I must say that I taught unimpeachably this week (because I did), and was grateful that Jeff Roberts took up a large portion of my orchestration class with his dissertation topic. I was also grateful to get home and start what I hope will finally be a near-daily bike ride regimen. Six miles Tuesday and Nine miles Wednesday -- alas, only three miles yesterday as it got cold again. I'm shooting for ten today with the West Acton ride -- later when it warms up a bit more.
I went into work this morning expecting to take all day to write a report. It was finished at 9:30. Good thing, too, because it meant I could get back here and experience the pounding of my roof and share it with the cats. Yesterday afternoon I pruned a whole buttload of the cedars out in the "L" part of the yard, near the apple tree, and I'm not sure why. Except for the feeling of accomplishment. There I noticed that the grass is getting somewhat long out there -- I may MOW a bit later today, too, woo hoo.
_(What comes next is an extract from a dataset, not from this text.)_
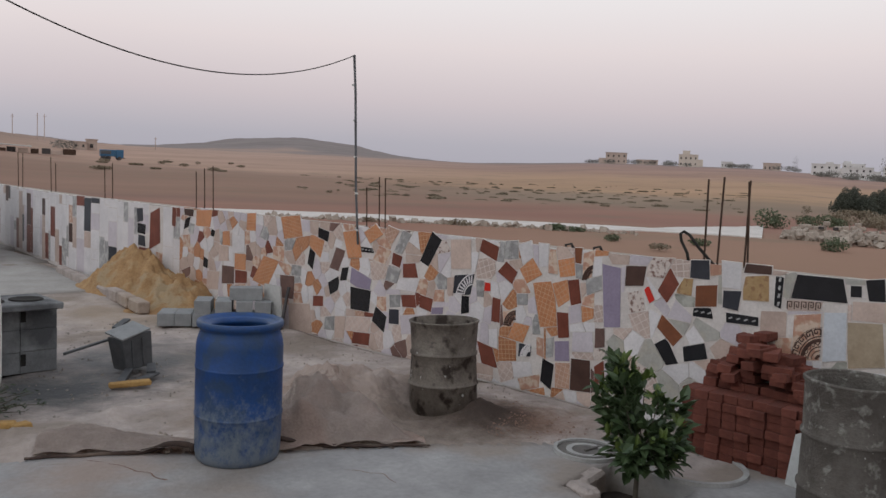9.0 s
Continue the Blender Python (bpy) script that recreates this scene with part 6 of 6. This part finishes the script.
key_tile(9.74, 0.79, 0.257, 0.224, 5, -4, "cream")
key_tile(1.90, 1.27, 0.386, 0.177, 3, -2, "black")
key_tile(1.99, 1.13, 0.253, 0.079, 5, -3, "meander")
key_tile(1.96, 0.90, 0.223, 0.341, 6, -5, "medallion")
key_tile(1.77, 0.96, 0.154, 0.413, 8, -5, "bluewhite")
key_tile(1.56, 0.90, 0.237, 0.336, 9, -5, "travertine")
key_tile(1.55, 1.15, 0.269, 0.140, 3, -3, "cream")
key_tile(1.65, 1.28, 0.071, 0.086, 6, -2, "black")
key_tile(1.52, 1.30, 0.126, 0.169, 11, -3, "black")
key_tile(1.33, 1.22, 0.247, 0.300, -2, -1, "marble")
key_tile(1.22, 1.08, 0.167, 0.106, 24, -7, "purple")
key_tile(1.34, 0.90, 0.198, 0.301, 9, -5, "marblepale")
key_tile(1.18, 0.86, 0.088, 0.246, 9, -6, "travertine")
key_tile(2.21, 0.97, 0.203, 0.220, 8, -4, "cream")
key_tile(0.98, 1.12, 0.26, 0.36, -6, 4, "marblepale")
key_tile(0.92, 0.72, 0.30, 0.34, 3, 0, "marble")
key_tile(0.66, 1.12, 0.28, 0.32, 8, 0, "travertine")
key_tile(1.22, 0.58, 0.26, 0.24, 3, 0, "marble")
TILE_MATS["grout"] = grout


def inside_key(s, z):
    return not trim([(s - 0.01, z - 0.01), (s + 0.01, z - 0.01), (s, z + 0.01)], s, z, 0.004)


def fill_kind(r, s, z):
    """Mostly pale pieces, warmer in patches."""
    warm = 0.5 + 0.5 * noise.noise((s * 0.9, z * 1.2, 3.0))
    hot = max(math.exp(-((s - 4.3) / 0.5) ** 2), 0.6 * math.exp(-((s - 6.4) / 0.6) ** 2), 0.55 * smoothstep(s, 6.8, 7.6) * (warm > 0.36))
    if r.random() < 0.55 * hot:
        return r.choice(("orange", "orange", "gridpeach", "peach", "gridpale", "cream"))
    # fewer whites at this end: its dimmer light is put into the tile colours
    if s < 3.7:
        return r.choices(("white", "pale", "cream", "marblepale", "gridpale", "peach", "marble", "speckled"), (16, 26, 16, 20, 8, 5, 6, 3))[0]
    return r.choices(("white", "pale", "cream", "gridpale", "peach", "grey", "speckled", "mauve", "brown"), (31, 21, 17, 9, 5, 7, 3, 3, 4))[0]


def crazy_paving(s0, s1, z0, z1):
    """Irregular broken pieces fitted between the larger ones."""
    r = random.Random(7)
    seeds = []
    s = s0
    while s < s1:
        z = z0 - 0.04
        size = 0.19 if s < 6.5 else 0.17
        while z < z1 + 0.1:
            for _ in range(3):
                p = (s + r.uniform(-0.09, 0.09), z + r.uniform(-0.09, 0.09))
                if not inside_key(*p) and all((p[0] - q[0]) ** 2 + (p[1] - q[1]) ** 2 > 0.10 ** 2 for q in seeds):
                    seeds.append(p)
                    break
            z += size * r.uniform(0.7, 1.1)
        s += size * 0.8
    made = 0
    for i, (s, z) in enumerate(seeds):
        poly = [(s - 0.3, z - 0.3), (s + 0.3, z - 0.3), (s + 0.3, z + 0.3), (s - 0.3, z + 0.3)]
        for j, (qs, qz) in enumerate(seeds):
            if i == j or abs(qs - s) > 0.6 or abs(qz - z) > 0.6:
                continue
            nx, nz = qs - s, qz - z
            gap = 0.004 / math.hypot(nx, nz)
            poly = clip(poly, s + nx * (0.5 - gap), z + nz * (0.5 - gap), nx, nz)
            if len(poly) < 3:
                break
        jag = z1 + 0.022 * noise.noise((s * 5, 1, 0))
        for line in ((0, z0, 0, -1), (0, jag, 0, 1), (s0, 0, -1, 0), (s1, 0, 1, 0)):
            if len(poly) >= 3:
                poly = clip(poly, *line)
        if len(poly) >= 3:
            poly = trim(poly, s, z, 0.007)
        if len(poly) < 3:
            continue
        kind = fill_kind(r, s, z)
        out = 0.0075 + r.uniform(-0.0015, 0.002)
        if made < 165 and s < 7.0:
            hang(poly, kind, out)
            made += 1
        else:
            add_loose(poly, kind, out)


def strip_cladding(s0, s1):
    """Upright offcuts of tile, staggered, mostly white."""
    r = random.Random(13)
    s = s0
    while s < s1:
        w = r.uniform(0.14, 0.36)
        z = -0.02 + r.uniform(0, 0.05)
        while z < 1.34:
            h = r.uniform(0.16, 0.75)
            h = min(h, 1.365 + r.uniform(-0.02, 0.01) - z)
            if h > 0.05:
                x = r.random()
                x = x if s > 15 else 0.12 + 0.88 * x
                kind = "white" if x < 0.62 else "pale" if x < 0.72 else "cream" if x < 0.79 else "grey" if x < 0.87 else "brown" if x < 0.90 else "charcoal" if x < 0.945 else "umber" if x < 0.975 else "peach"
                lean = r.uniform(-0.012, 0.012)
                poly = [(s + 0.005 + lean, z), (s + w - 0.005 + lean, z), (s + w - 0.005, z + h - 0.01), (s + 0.005, z + h - 0.01)]
                if not inside_key(s + w / 2, z + h / 2):
                    add_loose(poly, kind, 0.004 + r.uniform(-0.001, 0.002))
            z += h
        s += w


# bed of pale mortar that the tiles are pressed into
for s0, s1 in ((-7.9, 14.6), (14.6, 35.2)):
    bm = bmesh.new()
    steps = 40
    rows = []
    for k in range(steps + 1):
        s = s0 + (s1 - s0) * k / steps
        rows.append([bm.verts.new(wall_point(s, z, out)) for z, out in ((-0.05, 0.003), (1.340 + 0.012 * noise.noise((s * 2, 0, 0)), 0.003), (1.349, -0.03))])
    for u, v in zip(rows, rows[1:]):
        for k in (0, 1):
            bm.faces.new((u[k], u[k + 1], v[k + 1], v[k]))
    part("mortar_bed", bm, grout, tiled_wall)
crazy_paving(0.4, 10.95, -0.03, 1.365)
strip_cladding(10.95, 35.2)
for kind in sorted(LOOSE):
    me = bpy.data.meshes.new("tile_pieces")
    me.from_pydata(LOOSE[kind][0], [], LOOSE[kind][1])
    me.materials.append(TILE_MATS[kind])
    ob = new("tile_pieces", me)
    ob.parent = tiled_wall
    ob["kind"] = "stuff"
Boy, this was a boring update. More of the same next week, I am sure. Next Thursday I drive to New York and meet with a Brandeis alum interested in making a donation. I love doing that. Meanwhile, the May 3 Yaddo event sent me more e-mails, and we will be staying with Hayes and Susan when in New York. Three snaps for that. Tomorrow the Corolla goes in for its 45,000 mile service, which they tell me will take two hours. So, walking around in the cold and rain will be my lot for the morning. Wish me luck.